Written task:
Look through the data and write out every line with the word "script" in it.

The input:
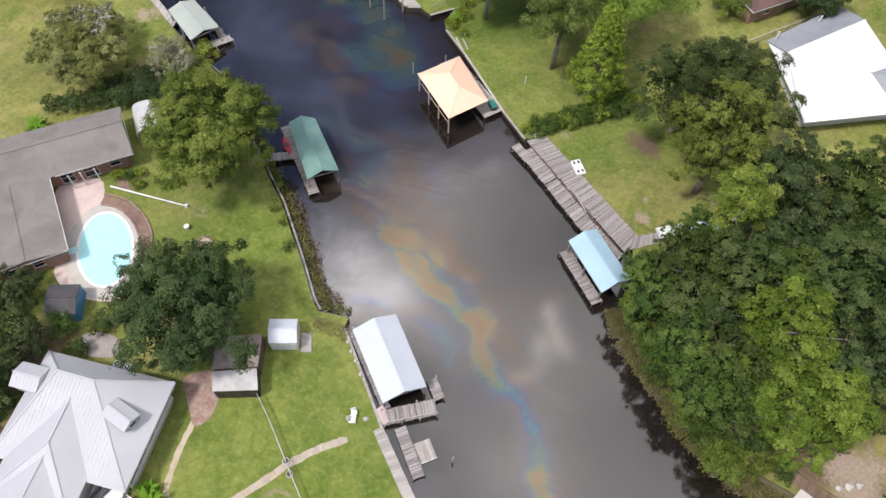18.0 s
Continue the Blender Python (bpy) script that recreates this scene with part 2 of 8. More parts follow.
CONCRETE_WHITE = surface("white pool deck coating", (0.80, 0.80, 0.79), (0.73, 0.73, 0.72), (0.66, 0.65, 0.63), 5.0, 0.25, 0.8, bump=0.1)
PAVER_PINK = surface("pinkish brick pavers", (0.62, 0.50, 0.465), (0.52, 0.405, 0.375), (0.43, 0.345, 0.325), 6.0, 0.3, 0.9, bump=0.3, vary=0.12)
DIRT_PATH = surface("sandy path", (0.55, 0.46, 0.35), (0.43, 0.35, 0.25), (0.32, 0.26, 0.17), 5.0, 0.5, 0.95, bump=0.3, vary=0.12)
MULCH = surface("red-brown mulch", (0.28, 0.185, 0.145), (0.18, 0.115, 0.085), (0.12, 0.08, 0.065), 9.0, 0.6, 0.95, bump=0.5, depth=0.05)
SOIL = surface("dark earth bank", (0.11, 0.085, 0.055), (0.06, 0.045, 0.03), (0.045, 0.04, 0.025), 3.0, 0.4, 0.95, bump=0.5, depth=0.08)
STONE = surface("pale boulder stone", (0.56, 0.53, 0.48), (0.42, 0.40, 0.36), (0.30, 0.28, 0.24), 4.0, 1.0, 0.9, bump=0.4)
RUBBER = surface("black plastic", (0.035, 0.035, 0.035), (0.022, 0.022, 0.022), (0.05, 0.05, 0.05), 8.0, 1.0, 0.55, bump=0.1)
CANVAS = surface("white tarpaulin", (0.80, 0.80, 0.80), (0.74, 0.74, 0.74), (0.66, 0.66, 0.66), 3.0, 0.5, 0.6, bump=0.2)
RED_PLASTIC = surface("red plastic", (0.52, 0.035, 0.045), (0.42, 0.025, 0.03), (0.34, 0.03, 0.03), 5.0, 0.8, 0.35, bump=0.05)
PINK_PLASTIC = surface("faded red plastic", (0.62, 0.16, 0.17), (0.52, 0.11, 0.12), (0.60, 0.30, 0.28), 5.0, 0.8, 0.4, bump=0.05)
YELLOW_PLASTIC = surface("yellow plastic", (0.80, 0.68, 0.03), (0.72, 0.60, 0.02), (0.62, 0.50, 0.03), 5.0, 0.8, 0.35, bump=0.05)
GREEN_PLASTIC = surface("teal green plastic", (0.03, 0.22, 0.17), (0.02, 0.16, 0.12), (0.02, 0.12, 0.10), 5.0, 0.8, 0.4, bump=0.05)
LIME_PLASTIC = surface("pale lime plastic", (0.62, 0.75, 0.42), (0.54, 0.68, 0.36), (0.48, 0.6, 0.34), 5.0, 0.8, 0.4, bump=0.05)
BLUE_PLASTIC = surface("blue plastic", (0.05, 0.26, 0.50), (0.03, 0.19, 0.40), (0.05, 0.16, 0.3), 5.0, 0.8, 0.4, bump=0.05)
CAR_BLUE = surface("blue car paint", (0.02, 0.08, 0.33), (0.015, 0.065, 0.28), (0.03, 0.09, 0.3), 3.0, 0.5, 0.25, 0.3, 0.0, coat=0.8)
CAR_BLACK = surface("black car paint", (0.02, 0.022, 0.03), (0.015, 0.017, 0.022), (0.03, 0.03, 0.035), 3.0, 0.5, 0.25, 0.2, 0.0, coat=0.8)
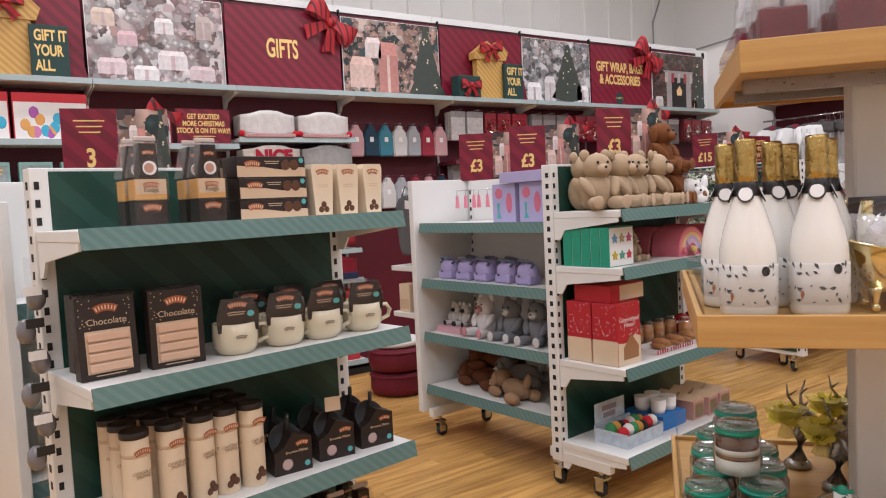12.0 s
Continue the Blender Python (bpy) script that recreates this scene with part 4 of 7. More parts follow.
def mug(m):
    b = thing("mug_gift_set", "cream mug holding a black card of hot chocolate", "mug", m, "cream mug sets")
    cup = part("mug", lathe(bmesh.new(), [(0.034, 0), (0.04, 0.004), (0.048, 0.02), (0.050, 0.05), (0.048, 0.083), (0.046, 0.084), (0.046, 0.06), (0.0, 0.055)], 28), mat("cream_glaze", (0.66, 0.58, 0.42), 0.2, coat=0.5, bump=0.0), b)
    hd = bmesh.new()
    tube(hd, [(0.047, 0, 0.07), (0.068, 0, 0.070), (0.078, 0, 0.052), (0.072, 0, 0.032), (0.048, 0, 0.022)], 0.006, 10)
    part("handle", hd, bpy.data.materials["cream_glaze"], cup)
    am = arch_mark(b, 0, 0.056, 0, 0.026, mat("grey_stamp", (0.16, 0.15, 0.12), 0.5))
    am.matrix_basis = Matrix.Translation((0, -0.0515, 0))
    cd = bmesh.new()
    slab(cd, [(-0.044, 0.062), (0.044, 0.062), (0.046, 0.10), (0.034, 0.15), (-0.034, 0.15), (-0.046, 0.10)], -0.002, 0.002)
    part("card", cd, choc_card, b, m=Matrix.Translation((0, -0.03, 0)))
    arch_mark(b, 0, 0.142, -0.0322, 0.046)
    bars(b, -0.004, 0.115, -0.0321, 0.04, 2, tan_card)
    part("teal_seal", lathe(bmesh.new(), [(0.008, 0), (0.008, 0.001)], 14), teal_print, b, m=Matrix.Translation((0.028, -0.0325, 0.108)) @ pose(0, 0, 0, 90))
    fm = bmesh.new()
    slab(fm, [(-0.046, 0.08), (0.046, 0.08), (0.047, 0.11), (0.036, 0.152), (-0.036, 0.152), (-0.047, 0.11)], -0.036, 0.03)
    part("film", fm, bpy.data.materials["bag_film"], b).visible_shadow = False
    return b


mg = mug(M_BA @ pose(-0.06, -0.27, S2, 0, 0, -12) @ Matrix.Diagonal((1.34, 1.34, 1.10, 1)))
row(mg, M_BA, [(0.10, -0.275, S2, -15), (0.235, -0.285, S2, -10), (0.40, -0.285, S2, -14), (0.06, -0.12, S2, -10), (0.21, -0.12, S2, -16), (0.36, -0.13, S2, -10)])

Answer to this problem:
Continue the Blender Python (bpy) script that recreates this scene with part 2 of 8. More parts follow.
Continue the Blender Python (bpy) script that recreates this scene with part 4 of 7. More parts follow.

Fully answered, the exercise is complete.